Request -
Quote verbatim everything from the line containing "for curve in" down to the line containing "for path, value", with both of those lines included and no others.

Data shown -

>> start

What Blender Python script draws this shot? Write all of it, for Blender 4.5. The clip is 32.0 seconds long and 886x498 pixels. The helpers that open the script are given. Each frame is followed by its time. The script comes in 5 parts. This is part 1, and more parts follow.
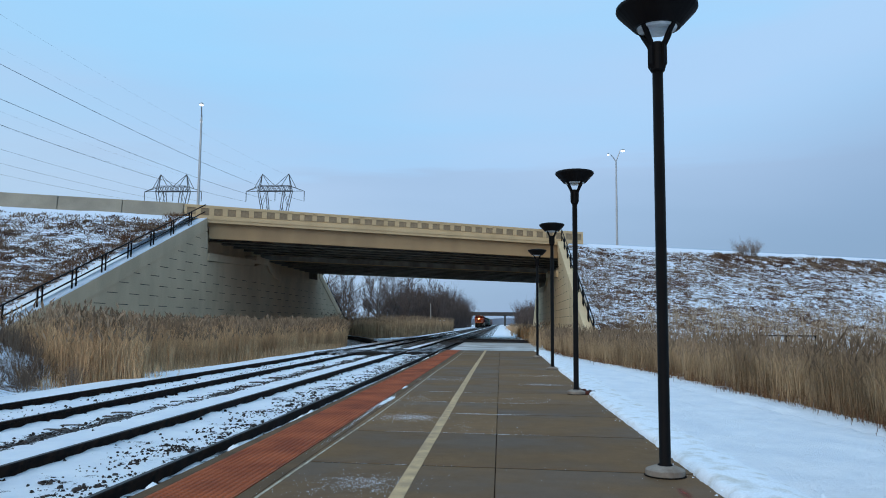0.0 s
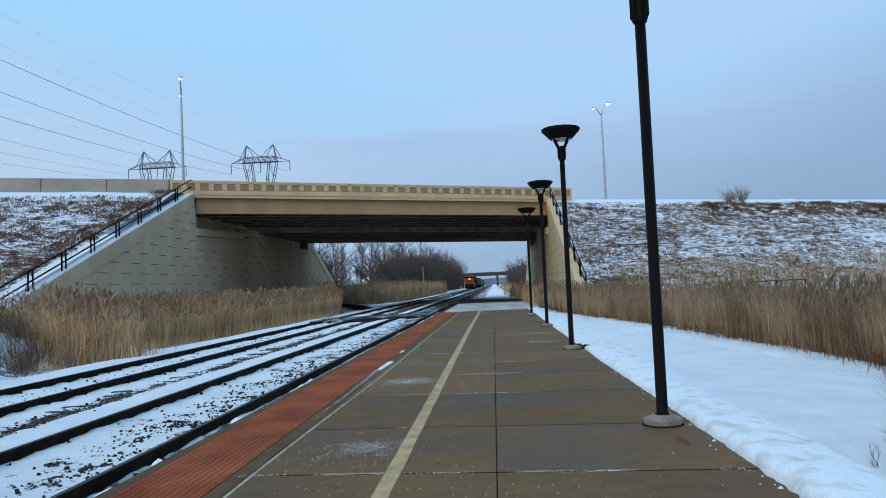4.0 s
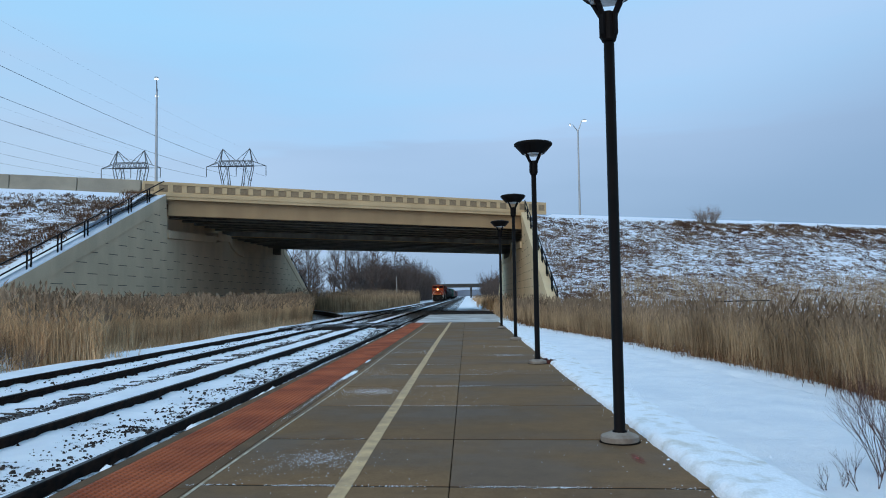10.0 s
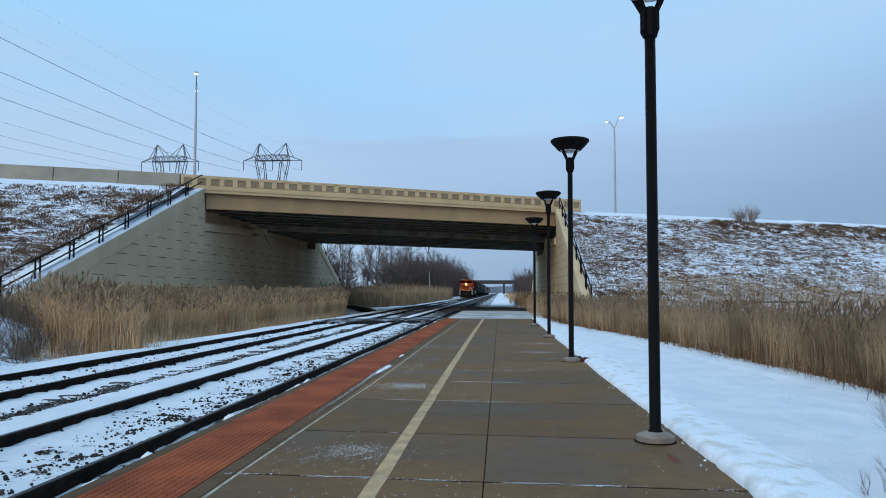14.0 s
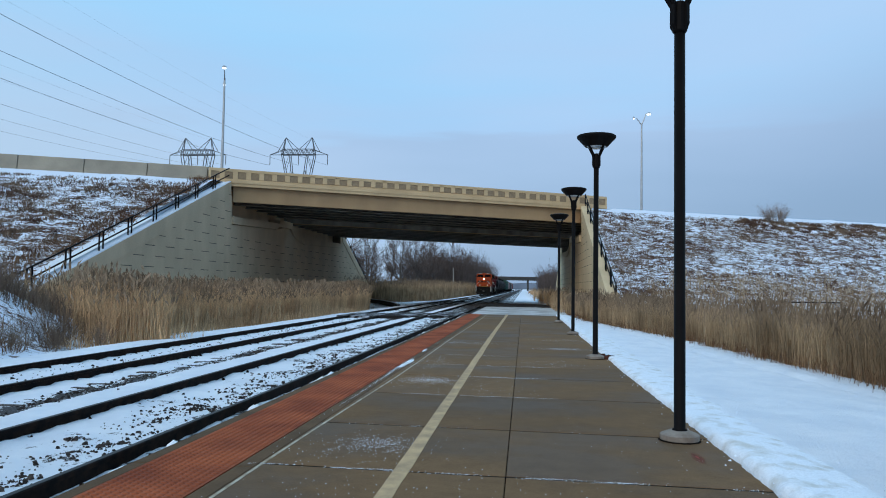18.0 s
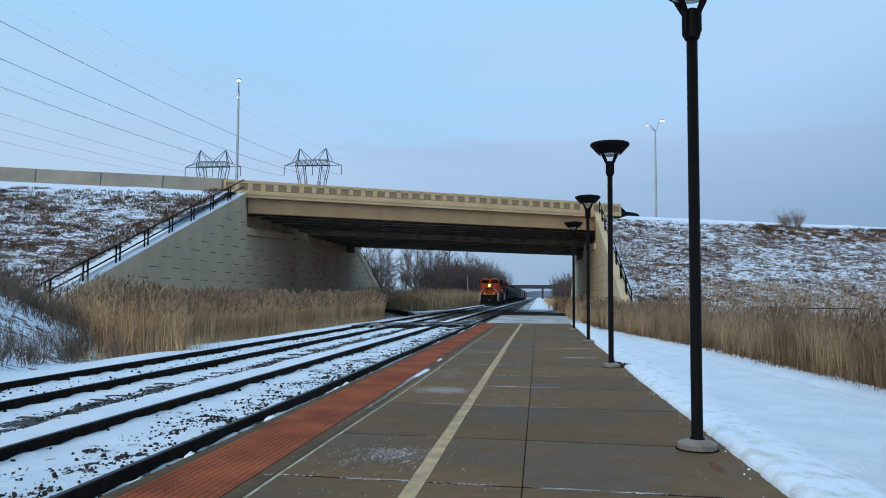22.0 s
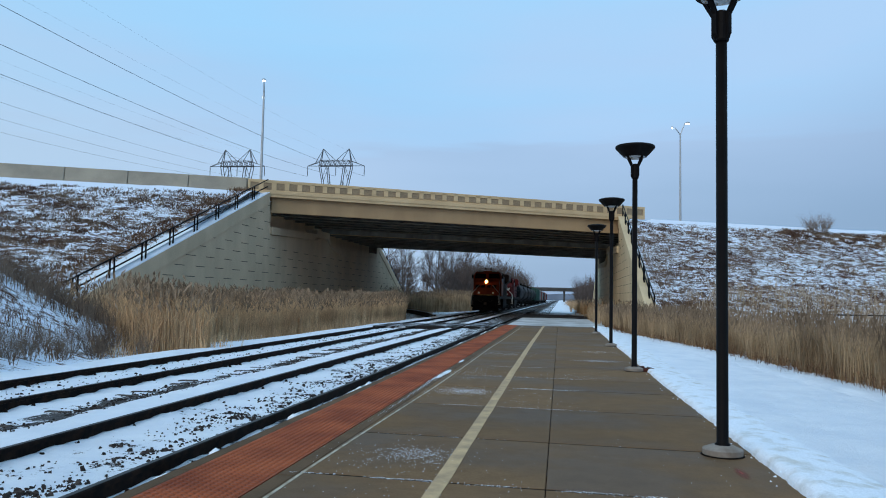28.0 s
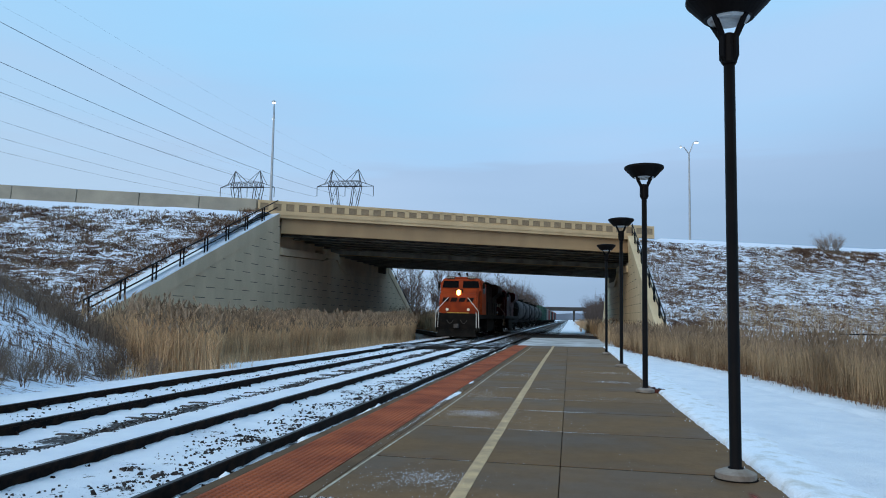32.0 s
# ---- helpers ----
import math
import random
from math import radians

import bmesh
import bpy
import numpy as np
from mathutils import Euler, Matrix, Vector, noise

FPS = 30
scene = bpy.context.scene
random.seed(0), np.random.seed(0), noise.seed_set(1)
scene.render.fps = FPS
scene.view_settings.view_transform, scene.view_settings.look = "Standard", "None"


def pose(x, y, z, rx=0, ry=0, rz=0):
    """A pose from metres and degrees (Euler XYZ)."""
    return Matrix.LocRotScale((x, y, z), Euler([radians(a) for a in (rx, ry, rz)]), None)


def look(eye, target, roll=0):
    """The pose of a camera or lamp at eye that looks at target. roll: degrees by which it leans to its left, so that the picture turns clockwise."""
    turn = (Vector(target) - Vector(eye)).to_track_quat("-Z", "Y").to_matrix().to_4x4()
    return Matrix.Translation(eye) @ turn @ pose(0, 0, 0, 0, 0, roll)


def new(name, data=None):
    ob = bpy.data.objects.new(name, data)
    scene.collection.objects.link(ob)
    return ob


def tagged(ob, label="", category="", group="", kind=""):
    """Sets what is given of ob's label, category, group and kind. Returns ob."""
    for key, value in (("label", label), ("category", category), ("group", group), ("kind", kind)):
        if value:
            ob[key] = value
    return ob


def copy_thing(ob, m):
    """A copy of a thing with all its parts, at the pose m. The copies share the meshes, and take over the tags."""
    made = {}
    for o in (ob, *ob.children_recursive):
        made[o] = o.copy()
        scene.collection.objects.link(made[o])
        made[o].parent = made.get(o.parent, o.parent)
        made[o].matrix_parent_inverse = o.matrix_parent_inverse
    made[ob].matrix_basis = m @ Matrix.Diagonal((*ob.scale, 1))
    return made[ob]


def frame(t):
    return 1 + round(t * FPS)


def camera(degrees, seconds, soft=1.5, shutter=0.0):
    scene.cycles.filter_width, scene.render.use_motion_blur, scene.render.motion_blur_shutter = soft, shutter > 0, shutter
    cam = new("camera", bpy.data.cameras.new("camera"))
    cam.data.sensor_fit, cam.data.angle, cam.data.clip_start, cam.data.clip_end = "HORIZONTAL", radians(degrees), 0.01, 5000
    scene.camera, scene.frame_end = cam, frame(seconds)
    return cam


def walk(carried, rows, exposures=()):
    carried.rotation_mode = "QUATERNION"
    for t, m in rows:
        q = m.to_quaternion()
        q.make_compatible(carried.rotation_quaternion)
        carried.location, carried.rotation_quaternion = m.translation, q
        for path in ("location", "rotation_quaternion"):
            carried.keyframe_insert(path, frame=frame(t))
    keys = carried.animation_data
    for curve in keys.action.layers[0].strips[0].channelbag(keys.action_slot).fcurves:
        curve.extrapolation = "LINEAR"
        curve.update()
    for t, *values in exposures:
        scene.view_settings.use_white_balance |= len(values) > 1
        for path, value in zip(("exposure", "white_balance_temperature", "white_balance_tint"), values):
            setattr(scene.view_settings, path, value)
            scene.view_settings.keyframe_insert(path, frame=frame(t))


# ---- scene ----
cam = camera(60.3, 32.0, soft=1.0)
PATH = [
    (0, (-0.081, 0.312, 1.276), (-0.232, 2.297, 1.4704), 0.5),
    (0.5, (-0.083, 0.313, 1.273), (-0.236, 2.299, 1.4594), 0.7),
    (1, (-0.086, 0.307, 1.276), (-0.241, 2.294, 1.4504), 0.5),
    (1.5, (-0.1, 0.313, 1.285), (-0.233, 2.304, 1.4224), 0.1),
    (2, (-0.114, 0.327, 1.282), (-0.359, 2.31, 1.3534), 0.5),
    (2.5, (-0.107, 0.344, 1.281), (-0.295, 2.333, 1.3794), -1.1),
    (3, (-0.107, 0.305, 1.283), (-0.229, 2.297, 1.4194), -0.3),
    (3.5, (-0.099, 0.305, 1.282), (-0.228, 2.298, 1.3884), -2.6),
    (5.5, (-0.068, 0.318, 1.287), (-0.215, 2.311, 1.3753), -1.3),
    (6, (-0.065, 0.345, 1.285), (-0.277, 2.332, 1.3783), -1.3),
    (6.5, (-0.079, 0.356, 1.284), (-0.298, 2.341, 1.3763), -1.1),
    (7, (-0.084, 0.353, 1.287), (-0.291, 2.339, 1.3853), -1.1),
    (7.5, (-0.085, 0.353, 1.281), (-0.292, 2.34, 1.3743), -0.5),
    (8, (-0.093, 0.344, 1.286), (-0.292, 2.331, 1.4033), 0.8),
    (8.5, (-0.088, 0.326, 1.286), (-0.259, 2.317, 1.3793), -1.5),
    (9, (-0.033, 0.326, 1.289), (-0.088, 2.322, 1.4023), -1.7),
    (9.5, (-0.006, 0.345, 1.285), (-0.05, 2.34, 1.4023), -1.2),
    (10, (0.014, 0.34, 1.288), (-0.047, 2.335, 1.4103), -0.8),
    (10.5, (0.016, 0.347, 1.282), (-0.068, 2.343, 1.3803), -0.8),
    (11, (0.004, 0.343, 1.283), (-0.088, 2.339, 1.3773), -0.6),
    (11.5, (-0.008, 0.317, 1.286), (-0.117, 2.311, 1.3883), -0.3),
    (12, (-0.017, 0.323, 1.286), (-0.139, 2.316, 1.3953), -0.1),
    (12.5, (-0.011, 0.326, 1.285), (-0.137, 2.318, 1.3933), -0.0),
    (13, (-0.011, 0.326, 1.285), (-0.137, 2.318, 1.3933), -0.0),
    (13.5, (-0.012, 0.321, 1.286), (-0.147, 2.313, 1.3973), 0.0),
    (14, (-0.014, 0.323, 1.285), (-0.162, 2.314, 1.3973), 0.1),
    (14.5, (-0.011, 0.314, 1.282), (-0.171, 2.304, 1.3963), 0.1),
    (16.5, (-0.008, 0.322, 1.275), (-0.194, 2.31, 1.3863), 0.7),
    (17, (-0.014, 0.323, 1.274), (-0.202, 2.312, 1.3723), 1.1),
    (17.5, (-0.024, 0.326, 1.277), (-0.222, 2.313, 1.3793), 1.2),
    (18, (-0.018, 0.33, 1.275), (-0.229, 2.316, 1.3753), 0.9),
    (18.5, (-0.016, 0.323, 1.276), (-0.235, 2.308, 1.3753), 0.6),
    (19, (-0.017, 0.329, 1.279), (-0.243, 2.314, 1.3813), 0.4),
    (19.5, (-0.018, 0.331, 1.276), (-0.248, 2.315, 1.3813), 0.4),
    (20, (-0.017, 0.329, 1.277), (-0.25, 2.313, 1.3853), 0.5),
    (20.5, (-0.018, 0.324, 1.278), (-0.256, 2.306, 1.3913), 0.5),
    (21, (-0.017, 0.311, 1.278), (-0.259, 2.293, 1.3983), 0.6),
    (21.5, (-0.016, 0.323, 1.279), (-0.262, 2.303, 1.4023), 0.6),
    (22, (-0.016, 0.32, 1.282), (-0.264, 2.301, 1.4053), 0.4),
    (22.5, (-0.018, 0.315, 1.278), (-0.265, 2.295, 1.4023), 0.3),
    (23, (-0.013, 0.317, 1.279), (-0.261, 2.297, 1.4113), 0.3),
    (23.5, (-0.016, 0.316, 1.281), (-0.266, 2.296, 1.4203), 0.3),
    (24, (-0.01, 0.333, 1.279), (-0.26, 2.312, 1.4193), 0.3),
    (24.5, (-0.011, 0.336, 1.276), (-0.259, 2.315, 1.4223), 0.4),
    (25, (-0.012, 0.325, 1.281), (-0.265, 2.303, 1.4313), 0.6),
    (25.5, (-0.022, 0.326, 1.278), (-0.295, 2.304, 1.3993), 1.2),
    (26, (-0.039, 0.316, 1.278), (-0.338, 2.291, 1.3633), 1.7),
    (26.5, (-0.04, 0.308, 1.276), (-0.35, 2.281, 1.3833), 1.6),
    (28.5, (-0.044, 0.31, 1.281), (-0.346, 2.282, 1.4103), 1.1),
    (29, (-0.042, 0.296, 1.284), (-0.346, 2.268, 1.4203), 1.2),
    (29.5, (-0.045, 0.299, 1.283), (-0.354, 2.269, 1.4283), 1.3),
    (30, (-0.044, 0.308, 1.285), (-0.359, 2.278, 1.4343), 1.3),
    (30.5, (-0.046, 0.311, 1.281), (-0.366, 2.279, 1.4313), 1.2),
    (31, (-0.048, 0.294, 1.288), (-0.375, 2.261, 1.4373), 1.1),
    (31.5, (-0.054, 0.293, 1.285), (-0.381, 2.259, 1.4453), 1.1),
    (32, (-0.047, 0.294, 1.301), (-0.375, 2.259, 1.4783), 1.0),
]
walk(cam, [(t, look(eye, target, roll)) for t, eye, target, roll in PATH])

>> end

Task output -
    for curve in keys.action.layers[0].strips[0].channelbag(keys.action_slot).fcurves:
        curve.extrapolation = "LINEAR"
        curve.update()
    for t, *values in exposures:
        scene.view_settings.use_white_balance |= len(values) > 1
        for path, value in zip(("exposure", "white_balance_temperature", "white_balance_tint"), values):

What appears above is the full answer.